Seit 1925 veranstaltet die Harvard University die "Charles Eliot Norton Lectures", und unter den eingeladenen Vortragenden, fast ausnahmslos Männer, finden sich so prominente Namen wie Paul Hindemith und John Cage, Umberto Eco und Jorge Luis Borges. 2009 war Literaturnobelpreisträger Orhan Pamuk an der Reihe, und seine sechs Vorlesungen sind nun bei Hanser erschienen. "Der naive und der sentimentalische Romancier" ist kein Buch ausschließlich für Germanisten, sondern ein Buch für Leserinnen und Leser, die darüber nachdenken wollen, was eigentlich ihr Verstand tut, wenn sie lesen. Und warum Romanciers etwas so und nicht anders bauen -und wie sich das dann auf die Lektüre auswirkt.

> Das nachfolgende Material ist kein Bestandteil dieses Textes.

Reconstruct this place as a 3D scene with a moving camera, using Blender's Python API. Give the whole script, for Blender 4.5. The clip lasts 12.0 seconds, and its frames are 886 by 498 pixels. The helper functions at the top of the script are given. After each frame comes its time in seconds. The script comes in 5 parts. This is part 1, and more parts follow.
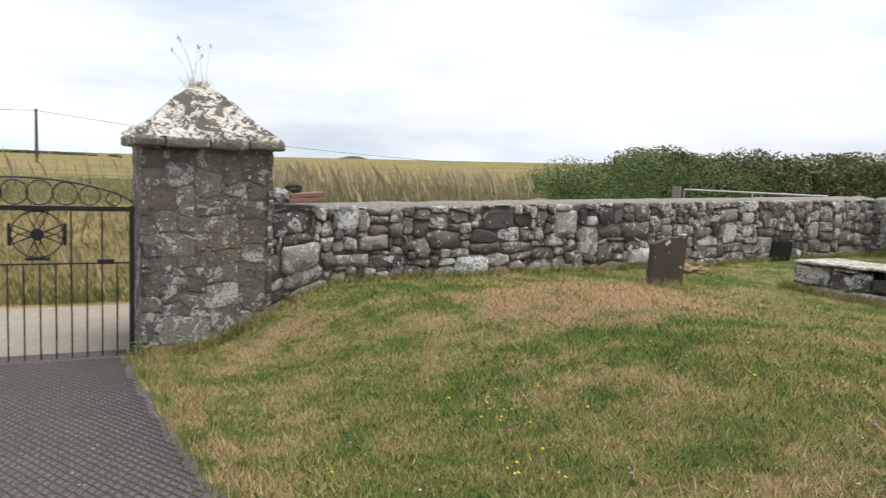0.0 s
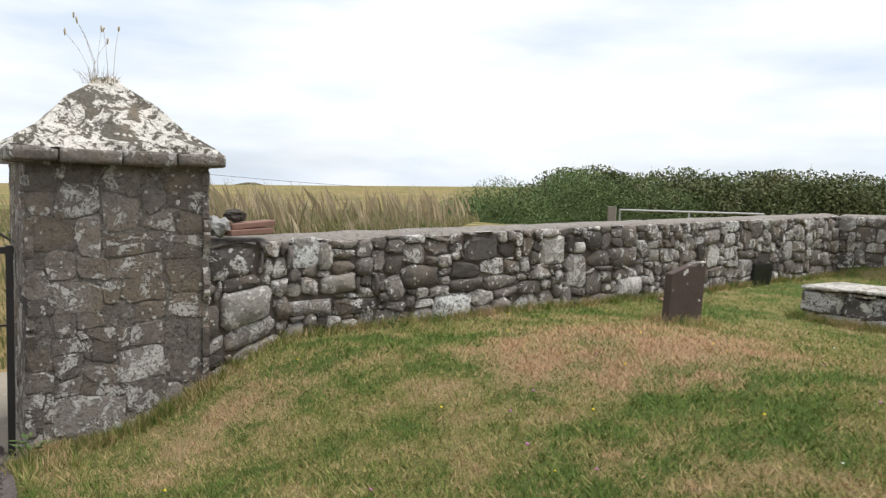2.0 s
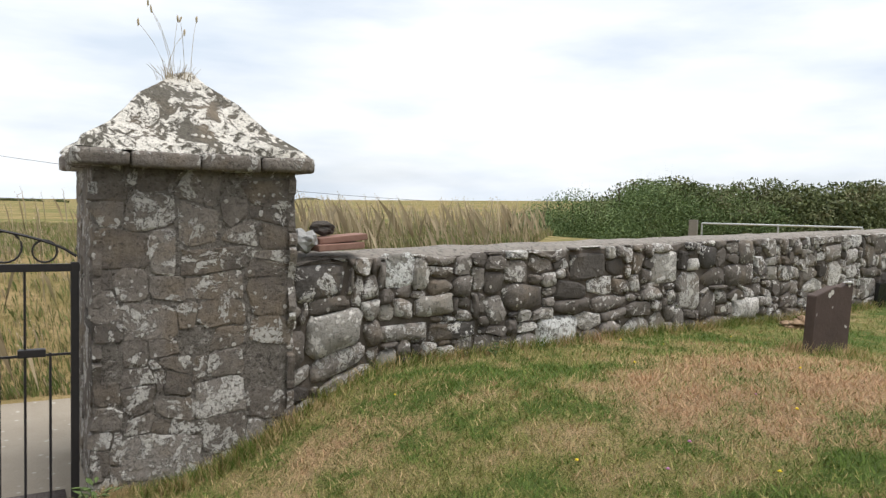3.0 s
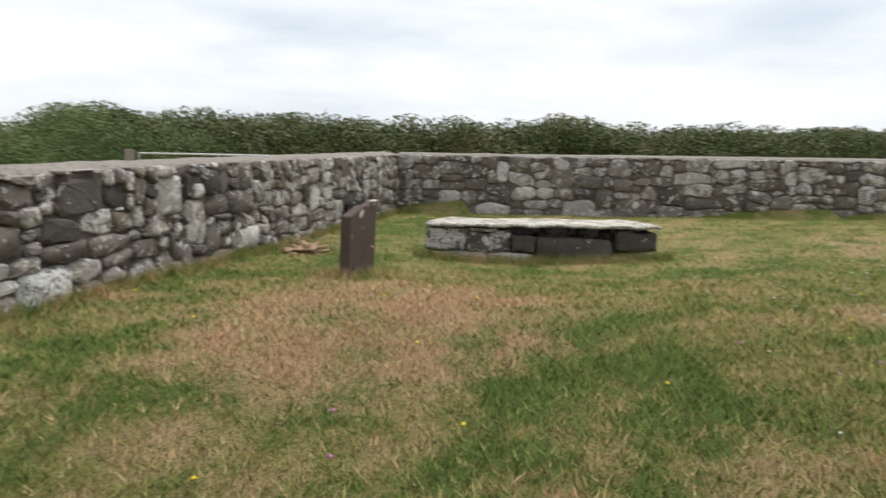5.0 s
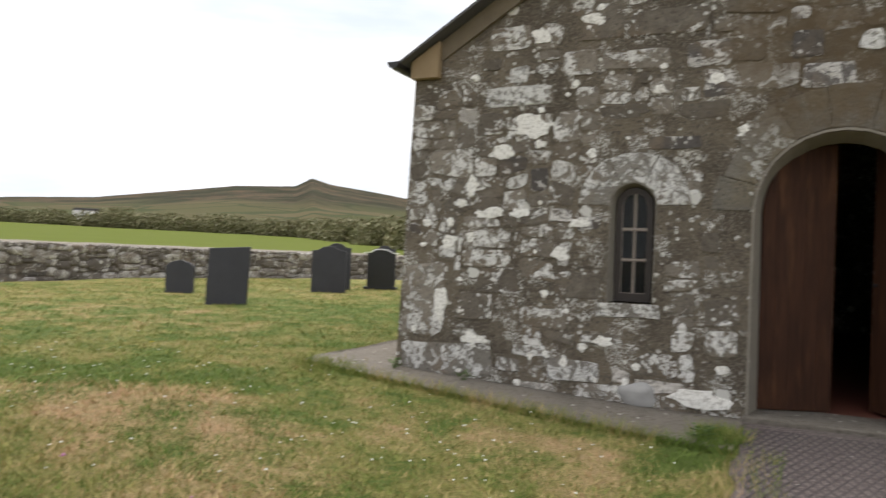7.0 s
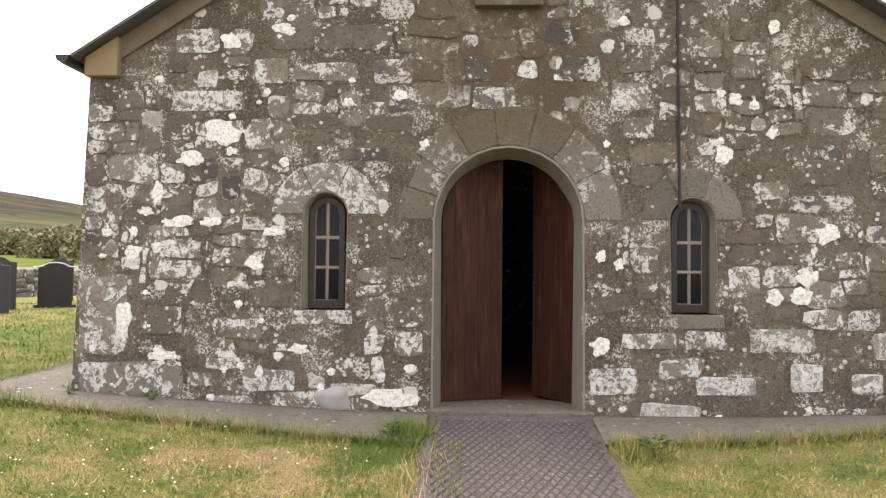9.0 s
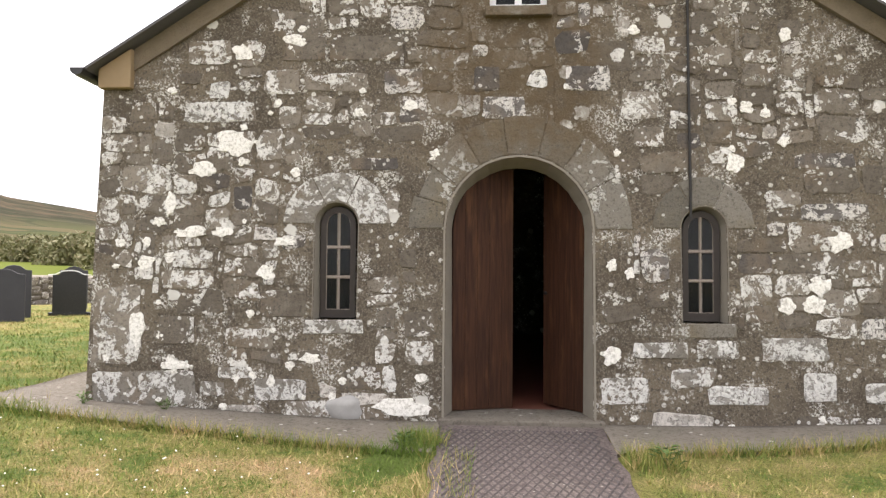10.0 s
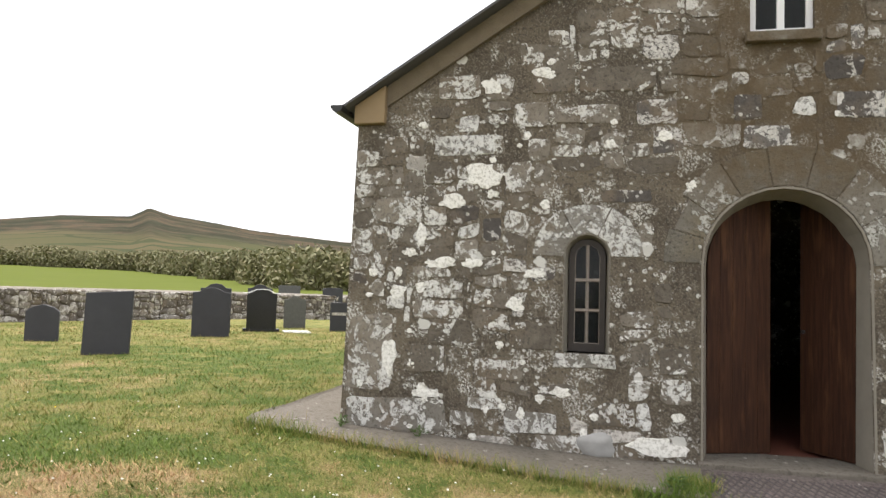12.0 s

Pamuk sichtet das Thema, ohne mit viel Theorie um sich zu schlagen. Und er beginnt mit dem Paradox, dass "die Kunst des Romans auf unserer Fähigkeit beruht, an einander widersprechende Sachverhalte gleichzeitig zu glauben."
Denn wie im Traum halten wir in der Literatur zwar alles für "echt", aber -und dieses Aber macht die Literatur gerade spannend -wir wissen zugleich, dass es ein Traum ist. Jean-Paul Sartre beschrieb dieses Paradox einmal so: "In jedem Augenblick kann ich aufwachen, und ich weiß es; aber ich will es nicht: Lektüre ist ein freier Traum."
Alles möglich
Die Kunst, beim Lesen gleichzeitig naiv und reflexiv zu sein, erzählt übrigens Lewis Carroll in seinem berühmten Buch "Alice im Wunderland". Am Anfang sitzt Alice neben ihrer Schwester. Diese liest, aber in einem Buch, in dem weder Bilder noch Unterhaltungen vorkommen, und deshalb langweilt sich Alice. Da läuft auf einmal ein weißes Kaninchen mit roten Augen an ihr vorbei. "Daran war", heißt es nun bei Carroll, "an und für sich nichts Besonderes: auch fand es Alice noch nicht übermäßig seltsam, daß das Kaninchen vor sich hin murmelte: 'Jemine! Jemine! Ich komme bestimmt zu spät.'(Als sie später darüber nachdachte, fiel ihr ein, daß sie sich eigentlich darüber hätte wundern müssen, aber im Augenblick erschien ihr das alles ganz natürlich)."
Was Carroll hier auch erzählt, ist, wie Lesen funktioniert. Über vieles, was man liest, müsste man sich wundern. Und wenn man darüber nachdenkt, was man jederzeit tun könnte, wundert man sich auch. Aber meist will man das nicht, denn man will in dieser erzählten Welt bleiben und sie -für die Dauer der Lektüre -für wahr halten. Wie Alice, die sich im Wunderland zudem auch sehr verändern wird. "Denn seht ihr", heißt es vier Seiten weiter, "Alice waren bis jetzt schon so viele ungewöhnliche Dinge zugestoßen, daß sie langsam nur noch das wenigste für unmöglich hielt." - Willkommen im Wunderland!